TASK DIRECTIONS: Find how many lines in the data below mention "Euler". Give the number only.

PROVIDED ENTRIES:
******************************

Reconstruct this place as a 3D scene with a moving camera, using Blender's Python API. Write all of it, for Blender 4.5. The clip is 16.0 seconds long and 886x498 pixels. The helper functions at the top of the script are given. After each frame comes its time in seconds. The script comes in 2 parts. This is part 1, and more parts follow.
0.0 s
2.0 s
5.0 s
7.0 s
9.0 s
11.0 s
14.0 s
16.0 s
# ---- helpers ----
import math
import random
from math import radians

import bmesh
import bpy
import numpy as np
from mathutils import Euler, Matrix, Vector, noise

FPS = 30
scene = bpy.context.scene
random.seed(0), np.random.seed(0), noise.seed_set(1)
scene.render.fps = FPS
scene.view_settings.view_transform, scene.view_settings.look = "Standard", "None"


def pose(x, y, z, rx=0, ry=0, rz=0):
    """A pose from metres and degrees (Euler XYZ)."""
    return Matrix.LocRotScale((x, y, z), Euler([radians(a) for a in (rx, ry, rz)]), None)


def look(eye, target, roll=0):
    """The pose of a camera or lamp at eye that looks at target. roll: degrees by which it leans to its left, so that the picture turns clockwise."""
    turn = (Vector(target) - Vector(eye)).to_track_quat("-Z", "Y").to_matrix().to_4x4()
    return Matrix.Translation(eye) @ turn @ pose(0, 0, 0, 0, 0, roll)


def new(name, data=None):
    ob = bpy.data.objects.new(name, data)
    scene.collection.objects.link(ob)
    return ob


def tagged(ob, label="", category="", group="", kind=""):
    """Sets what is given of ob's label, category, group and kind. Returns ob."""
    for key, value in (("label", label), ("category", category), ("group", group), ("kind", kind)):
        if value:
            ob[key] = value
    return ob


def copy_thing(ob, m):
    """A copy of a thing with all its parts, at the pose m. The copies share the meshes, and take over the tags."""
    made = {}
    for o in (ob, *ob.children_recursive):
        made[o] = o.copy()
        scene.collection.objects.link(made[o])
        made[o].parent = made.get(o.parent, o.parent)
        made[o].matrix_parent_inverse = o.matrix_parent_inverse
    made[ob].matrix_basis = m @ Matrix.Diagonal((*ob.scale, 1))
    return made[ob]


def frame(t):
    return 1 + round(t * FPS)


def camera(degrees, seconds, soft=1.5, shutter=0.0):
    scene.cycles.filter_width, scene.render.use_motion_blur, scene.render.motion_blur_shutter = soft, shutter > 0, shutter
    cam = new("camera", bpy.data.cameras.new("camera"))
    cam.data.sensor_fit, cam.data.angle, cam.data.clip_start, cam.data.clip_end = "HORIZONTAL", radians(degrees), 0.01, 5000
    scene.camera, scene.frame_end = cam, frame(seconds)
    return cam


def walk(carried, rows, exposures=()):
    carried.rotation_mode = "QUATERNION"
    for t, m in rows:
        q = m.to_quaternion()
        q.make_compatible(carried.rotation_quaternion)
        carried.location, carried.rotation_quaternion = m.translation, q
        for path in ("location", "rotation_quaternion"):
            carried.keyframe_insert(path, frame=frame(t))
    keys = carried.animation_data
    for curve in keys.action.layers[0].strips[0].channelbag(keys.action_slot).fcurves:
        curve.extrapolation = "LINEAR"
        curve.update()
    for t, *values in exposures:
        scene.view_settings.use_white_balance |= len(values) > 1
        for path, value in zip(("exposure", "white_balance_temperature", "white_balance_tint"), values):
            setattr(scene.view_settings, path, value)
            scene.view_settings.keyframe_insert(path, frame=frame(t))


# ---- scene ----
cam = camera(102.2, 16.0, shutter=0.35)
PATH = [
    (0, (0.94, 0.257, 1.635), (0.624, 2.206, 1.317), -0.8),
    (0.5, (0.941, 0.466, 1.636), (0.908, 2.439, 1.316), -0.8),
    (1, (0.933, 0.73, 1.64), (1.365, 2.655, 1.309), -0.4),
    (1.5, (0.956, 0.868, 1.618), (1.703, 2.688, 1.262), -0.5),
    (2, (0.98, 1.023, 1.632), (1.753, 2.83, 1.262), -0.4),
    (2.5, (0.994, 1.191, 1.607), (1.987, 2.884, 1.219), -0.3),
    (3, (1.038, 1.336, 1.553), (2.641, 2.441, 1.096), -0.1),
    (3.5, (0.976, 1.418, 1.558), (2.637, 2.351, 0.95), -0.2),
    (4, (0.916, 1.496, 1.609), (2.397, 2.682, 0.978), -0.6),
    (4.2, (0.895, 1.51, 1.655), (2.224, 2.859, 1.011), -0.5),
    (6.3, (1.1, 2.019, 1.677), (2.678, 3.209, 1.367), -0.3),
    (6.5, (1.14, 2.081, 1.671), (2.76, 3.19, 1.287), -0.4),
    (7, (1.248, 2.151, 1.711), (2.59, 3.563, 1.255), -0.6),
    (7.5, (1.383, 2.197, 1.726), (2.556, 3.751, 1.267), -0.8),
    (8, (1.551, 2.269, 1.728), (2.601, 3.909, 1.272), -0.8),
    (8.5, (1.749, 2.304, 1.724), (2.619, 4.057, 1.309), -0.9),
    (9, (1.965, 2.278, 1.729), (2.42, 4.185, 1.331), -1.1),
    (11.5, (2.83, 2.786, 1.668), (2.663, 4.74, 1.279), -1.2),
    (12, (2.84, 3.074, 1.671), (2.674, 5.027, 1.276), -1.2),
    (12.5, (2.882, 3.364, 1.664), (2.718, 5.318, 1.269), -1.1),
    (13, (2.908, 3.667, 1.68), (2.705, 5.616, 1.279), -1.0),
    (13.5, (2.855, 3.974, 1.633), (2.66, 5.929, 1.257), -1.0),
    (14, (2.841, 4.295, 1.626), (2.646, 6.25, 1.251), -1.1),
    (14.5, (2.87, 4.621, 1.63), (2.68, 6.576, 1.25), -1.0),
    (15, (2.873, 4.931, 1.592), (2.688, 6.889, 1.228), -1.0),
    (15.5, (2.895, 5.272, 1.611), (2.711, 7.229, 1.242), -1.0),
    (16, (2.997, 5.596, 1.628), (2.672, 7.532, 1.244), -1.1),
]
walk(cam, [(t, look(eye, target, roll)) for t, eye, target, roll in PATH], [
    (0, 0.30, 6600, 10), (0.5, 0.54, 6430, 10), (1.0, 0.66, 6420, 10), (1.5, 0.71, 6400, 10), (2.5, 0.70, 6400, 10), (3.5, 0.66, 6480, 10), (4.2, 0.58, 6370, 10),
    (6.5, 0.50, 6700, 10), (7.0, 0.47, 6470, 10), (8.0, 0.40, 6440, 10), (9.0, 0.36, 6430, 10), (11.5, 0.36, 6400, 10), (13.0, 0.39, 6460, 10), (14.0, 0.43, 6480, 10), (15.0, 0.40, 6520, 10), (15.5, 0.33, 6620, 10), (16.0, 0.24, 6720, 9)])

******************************

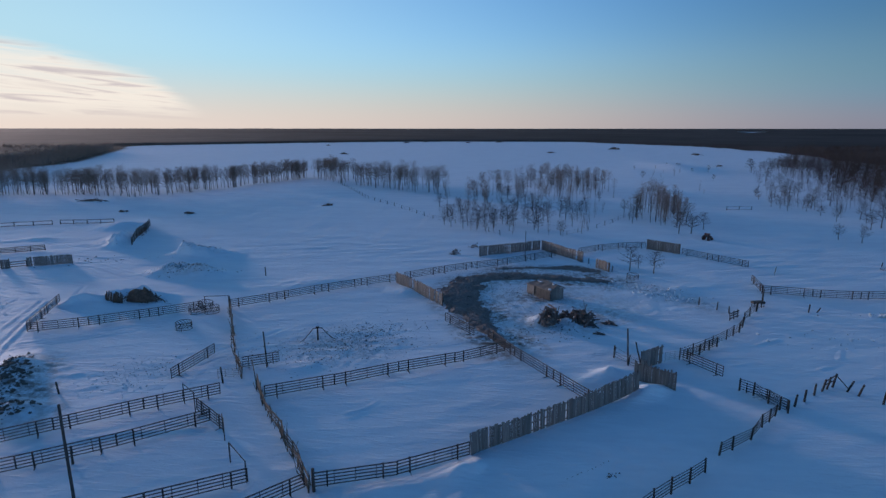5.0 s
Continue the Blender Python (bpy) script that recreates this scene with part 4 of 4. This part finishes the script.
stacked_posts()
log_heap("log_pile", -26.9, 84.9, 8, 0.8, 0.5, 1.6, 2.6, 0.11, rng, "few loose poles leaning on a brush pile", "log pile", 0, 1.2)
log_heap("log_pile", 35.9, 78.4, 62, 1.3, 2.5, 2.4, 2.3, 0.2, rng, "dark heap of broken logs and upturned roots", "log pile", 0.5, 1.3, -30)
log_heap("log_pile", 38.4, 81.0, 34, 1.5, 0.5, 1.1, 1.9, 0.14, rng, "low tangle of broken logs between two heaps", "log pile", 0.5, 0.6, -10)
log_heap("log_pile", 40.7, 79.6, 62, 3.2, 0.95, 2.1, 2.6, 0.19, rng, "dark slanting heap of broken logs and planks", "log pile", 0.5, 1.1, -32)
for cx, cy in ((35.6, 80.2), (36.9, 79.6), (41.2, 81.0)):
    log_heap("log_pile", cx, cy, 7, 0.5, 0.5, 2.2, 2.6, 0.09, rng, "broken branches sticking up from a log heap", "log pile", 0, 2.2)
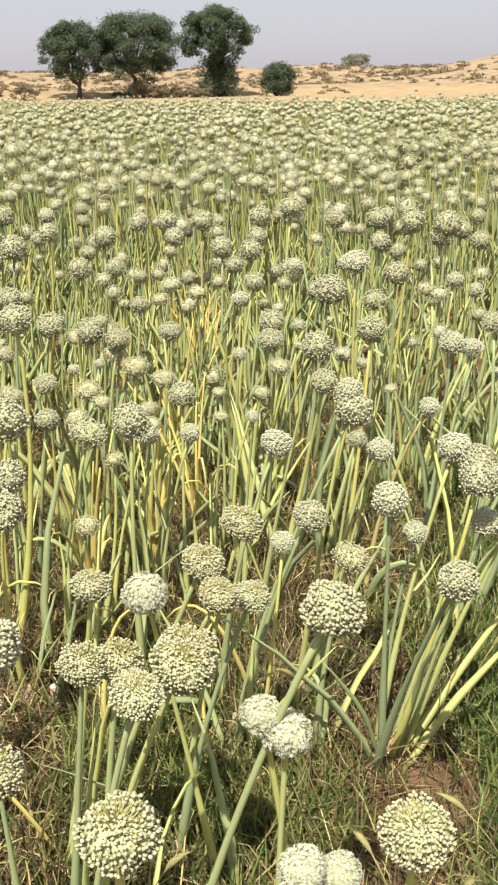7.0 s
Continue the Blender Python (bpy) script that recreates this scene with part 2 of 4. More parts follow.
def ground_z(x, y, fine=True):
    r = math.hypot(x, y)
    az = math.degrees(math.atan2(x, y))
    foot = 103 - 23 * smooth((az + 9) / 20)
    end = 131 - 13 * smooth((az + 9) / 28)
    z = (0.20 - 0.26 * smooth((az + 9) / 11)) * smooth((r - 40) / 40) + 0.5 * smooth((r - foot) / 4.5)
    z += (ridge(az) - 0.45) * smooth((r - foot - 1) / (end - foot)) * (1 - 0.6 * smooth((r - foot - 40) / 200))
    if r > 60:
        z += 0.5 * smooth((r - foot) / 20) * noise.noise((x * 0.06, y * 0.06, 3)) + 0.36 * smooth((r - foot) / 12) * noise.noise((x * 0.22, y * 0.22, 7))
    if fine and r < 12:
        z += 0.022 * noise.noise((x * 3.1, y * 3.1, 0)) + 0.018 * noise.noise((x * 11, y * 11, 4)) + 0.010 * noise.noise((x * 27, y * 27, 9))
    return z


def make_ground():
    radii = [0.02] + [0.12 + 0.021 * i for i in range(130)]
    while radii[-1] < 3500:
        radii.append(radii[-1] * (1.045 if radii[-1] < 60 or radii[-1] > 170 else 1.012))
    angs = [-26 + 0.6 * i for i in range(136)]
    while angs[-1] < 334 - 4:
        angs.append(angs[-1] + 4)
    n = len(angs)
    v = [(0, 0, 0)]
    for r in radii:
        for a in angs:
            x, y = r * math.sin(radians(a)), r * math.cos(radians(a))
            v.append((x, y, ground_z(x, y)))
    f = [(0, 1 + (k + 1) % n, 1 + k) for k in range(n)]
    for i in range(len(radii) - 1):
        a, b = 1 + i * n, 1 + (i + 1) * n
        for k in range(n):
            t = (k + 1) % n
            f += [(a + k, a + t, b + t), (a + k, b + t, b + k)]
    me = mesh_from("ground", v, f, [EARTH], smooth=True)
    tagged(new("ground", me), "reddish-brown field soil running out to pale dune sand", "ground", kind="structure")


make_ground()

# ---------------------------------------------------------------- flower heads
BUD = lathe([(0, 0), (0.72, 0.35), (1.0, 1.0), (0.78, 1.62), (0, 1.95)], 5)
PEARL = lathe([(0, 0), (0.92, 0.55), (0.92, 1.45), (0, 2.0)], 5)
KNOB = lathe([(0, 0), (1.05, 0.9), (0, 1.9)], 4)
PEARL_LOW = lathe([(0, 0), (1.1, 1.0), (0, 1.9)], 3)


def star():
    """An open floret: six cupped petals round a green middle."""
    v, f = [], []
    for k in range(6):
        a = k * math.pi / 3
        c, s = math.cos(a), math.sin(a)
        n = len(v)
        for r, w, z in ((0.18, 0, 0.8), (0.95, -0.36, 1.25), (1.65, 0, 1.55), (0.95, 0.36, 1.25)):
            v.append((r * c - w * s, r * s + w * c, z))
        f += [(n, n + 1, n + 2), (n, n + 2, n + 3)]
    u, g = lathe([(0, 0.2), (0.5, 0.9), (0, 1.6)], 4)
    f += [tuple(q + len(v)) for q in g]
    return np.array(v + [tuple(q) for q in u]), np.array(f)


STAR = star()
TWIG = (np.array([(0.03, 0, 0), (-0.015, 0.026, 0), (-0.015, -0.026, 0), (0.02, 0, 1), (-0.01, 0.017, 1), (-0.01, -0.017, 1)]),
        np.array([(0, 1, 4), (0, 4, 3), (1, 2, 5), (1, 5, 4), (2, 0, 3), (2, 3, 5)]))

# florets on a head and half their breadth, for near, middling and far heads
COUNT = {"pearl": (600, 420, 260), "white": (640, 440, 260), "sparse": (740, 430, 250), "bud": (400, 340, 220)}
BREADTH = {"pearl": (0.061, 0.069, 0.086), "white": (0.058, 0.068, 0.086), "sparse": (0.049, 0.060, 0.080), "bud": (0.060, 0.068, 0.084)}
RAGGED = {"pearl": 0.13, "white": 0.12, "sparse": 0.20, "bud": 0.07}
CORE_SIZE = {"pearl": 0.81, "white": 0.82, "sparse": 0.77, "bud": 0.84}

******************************

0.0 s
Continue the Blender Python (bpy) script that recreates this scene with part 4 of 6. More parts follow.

******************************

FULL RESPONSE: 3